_Stated exercise_. Your task is to locate every line holding the string "part" and to copy each of them.
┄┄┄┄┄┄┄┄┄┄
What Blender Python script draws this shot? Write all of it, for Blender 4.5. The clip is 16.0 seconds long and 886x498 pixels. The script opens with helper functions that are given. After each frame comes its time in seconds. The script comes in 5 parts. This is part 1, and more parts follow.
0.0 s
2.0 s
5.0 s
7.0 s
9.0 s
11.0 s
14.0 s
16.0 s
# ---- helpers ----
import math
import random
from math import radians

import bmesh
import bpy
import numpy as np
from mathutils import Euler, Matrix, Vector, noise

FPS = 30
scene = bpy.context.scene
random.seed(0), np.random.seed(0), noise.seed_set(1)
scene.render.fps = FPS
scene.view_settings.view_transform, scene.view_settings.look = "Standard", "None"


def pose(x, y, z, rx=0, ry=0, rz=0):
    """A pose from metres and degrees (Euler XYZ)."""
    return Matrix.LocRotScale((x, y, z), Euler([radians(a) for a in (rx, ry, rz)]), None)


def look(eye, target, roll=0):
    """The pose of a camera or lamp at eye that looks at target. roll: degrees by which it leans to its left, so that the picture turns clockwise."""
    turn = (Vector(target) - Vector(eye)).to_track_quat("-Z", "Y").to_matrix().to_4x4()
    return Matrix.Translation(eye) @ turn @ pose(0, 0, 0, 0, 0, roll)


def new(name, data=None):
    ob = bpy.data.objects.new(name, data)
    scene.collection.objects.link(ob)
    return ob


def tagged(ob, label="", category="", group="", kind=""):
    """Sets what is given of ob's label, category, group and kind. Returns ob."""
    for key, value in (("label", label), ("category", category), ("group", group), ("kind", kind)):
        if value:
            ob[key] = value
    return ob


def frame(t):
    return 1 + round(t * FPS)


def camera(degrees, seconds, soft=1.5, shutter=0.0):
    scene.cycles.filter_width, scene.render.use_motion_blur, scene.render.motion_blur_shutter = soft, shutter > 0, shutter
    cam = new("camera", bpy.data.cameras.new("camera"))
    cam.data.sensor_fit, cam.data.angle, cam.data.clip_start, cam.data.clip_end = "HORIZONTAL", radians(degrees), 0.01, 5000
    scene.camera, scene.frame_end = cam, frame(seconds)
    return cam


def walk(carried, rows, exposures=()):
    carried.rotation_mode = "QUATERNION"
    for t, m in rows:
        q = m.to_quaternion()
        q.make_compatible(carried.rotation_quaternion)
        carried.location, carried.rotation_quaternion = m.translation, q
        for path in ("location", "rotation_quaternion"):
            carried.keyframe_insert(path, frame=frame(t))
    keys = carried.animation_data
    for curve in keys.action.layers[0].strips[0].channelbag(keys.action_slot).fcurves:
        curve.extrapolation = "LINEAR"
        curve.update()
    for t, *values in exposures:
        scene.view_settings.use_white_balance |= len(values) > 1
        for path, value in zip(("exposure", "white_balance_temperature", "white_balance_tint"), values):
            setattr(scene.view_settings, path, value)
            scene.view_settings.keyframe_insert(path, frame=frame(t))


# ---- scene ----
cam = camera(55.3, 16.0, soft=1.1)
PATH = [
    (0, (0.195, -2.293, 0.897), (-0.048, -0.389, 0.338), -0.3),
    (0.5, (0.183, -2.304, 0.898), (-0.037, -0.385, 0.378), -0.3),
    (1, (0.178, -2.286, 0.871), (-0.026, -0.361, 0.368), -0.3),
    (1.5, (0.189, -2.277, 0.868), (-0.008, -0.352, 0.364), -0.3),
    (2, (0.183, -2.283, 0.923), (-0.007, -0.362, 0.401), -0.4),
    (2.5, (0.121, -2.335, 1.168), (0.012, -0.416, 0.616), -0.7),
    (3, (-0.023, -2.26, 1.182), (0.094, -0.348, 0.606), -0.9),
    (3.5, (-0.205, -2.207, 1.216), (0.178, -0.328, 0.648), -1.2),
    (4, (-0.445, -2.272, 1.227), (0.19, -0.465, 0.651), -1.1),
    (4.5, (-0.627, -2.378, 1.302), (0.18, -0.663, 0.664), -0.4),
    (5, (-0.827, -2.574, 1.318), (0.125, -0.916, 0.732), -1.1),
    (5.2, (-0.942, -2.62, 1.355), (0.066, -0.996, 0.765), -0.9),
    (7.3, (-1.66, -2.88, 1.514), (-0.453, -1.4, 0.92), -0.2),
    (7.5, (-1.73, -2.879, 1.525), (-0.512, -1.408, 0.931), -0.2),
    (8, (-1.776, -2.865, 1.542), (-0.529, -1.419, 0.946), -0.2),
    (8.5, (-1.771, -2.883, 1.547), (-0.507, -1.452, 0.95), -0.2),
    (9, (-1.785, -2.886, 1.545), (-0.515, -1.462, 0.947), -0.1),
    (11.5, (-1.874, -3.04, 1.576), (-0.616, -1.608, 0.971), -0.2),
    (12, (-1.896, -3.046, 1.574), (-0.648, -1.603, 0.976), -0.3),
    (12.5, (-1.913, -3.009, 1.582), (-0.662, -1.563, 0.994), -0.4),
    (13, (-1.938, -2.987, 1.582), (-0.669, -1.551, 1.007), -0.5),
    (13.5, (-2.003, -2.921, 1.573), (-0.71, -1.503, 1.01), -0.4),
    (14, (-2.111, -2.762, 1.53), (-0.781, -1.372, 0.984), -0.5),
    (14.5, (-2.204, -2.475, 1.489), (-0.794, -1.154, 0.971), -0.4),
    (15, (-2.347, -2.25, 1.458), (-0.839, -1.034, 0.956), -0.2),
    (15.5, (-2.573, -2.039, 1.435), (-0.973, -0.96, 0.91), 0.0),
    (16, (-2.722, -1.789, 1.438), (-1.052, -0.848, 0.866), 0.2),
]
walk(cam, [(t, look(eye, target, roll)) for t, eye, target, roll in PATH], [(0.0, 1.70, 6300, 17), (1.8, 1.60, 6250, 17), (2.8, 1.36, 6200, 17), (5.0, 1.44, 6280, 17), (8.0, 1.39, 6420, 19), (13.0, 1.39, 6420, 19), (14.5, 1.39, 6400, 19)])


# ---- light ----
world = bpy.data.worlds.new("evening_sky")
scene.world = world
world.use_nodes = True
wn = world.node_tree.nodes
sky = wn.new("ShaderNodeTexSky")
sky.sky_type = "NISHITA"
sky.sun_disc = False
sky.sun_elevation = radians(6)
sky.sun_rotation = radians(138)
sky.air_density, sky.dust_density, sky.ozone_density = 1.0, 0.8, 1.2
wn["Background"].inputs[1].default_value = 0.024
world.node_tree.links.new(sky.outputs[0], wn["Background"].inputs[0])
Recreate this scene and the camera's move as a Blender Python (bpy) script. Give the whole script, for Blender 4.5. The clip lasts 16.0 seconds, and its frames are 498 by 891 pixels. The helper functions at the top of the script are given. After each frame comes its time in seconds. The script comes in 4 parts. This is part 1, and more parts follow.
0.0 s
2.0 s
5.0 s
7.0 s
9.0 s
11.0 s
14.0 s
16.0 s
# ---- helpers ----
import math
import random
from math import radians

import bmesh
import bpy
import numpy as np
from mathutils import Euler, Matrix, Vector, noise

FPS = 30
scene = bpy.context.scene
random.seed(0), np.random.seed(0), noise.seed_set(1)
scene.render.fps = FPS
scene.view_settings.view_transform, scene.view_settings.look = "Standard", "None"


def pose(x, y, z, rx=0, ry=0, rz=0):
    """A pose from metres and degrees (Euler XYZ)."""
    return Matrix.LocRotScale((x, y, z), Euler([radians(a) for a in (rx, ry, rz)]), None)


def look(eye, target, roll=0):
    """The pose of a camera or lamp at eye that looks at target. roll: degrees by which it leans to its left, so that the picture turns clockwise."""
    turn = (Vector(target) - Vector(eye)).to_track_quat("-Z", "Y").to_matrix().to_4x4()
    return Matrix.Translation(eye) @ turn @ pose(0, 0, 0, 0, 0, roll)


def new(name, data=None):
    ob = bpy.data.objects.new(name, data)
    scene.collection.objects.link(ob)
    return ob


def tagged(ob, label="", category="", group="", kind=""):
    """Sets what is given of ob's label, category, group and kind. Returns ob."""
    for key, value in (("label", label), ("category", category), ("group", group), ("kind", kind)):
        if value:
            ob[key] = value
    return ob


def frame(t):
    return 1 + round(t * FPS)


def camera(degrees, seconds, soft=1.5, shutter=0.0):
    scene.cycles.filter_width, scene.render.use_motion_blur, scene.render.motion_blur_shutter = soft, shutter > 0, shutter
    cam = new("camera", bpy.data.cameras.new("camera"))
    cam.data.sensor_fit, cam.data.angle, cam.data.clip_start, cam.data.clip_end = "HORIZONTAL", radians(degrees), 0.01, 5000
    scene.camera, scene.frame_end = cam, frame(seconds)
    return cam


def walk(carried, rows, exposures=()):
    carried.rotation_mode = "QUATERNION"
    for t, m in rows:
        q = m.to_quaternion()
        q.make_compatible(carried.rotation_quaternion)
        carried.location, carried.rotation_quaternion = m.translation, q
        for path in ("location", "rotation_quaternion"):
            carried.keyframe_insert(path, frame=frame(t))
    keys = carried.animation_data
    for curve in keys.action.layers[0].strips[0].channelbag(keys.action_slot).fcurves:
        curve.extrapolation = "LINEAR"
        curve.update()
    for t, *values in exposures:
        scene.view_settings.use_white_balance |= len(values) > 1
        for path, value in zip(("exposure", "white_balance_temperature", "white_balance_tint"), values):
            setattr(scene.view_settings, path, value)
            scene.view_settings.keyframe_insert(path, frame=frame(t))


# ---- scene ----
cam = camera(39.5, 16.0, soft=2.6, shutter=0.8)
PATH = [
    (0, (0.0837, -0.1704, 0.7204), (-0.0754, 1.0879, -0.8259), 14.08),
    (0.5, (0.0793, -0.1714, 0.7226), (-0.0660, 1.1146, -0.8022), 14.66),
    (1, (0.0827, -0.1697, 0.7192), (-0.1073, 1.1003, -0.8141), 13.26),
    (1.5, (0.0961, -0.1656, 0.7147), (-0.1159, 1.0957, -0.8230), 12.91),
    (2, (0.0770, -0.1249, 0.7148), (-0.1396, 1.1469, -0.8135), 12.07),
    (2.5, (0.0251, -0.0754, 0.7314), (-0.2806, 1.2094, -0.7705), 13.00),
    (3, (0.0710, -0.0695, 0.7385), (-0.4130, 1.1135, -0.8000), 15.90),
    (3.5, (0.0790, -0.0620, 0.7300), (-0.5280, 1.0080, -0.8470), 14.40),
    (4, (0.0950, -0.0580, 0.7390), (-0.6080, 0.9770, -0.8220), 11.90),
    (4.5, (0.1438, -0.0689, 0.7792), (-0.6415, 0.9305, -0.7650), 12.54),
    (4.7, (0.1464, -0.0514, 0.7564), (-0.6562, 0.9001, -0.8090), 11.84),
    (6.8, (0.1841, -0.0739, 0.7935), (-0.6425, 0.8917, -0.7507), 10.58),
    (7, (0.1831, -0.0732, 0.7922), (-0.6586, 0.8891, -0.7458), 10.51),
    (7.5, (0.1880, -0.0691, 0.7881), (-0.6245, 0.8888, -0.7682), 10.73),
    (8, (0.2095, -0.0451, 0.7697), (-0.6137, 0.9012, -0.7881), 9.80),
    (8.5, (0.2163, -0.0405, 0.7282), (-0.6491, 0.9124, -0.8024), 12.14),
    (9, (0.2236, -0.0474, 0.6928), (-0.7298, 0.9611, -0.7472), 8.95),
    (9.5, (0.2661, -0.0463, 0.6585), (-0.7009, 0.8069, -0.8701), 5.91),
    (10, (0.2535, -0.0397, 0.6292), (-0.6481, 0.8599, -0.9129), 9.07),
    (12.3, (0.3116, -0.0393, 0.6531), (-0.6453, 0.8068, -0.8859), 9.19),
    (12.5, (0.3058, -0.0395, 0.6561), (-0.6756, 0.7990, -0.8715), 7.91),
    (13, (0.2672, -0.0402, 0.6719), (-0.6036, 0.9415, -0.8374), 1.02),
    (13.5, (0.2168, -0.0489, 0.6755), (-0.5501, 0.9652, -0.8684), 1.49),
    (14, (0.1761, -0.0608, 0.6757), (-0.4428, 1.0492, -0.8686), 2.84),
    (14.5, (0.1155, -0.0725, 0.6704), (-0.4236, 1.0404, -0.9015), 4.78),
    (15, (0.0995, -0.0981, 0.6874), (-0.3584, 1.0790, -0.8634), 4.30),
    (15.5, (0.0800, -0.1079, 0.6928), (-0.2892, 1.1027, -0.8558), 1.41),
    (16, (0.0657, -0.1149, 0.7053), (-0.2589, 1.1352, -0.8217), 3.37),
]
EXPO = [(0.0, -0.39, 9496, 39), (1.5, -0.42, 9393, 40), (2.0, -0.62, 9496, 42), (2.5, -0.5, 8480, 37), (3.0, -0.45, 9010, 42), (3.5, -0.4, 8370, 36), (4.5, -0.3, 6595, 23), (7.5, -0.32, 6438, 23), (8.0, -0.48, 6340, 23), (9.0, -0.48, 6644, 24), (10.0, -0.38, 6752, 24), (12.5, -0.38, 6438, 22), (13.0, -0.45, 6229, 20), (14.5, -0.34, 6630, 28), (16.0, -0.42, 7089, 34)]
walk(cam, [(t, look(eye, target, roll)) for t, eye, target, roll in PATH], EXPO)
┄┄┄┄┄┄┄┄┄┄
_Answer in full_.
What Blender Python script draws this shot? Write all of it, for Blender 4.5. The clip is 16.0 seconds long and 886x498 pixels. The script opens with helper functions that are given. After each frame comes its time in seconds. The script comes in 5 parts. This is part 1, and more parts follow.
Recreate this scene and the camera's move as a Blender Python (bpy) script. Give the whole script, for Blender 4.5. The clip lasts 16.0 seconds, and its frames are 498 by 891 pixels. The helper functions at the top of the script are given. After each frame comes its time in seconds. The script comes in 4 parts. This is part 1, and more parts follow.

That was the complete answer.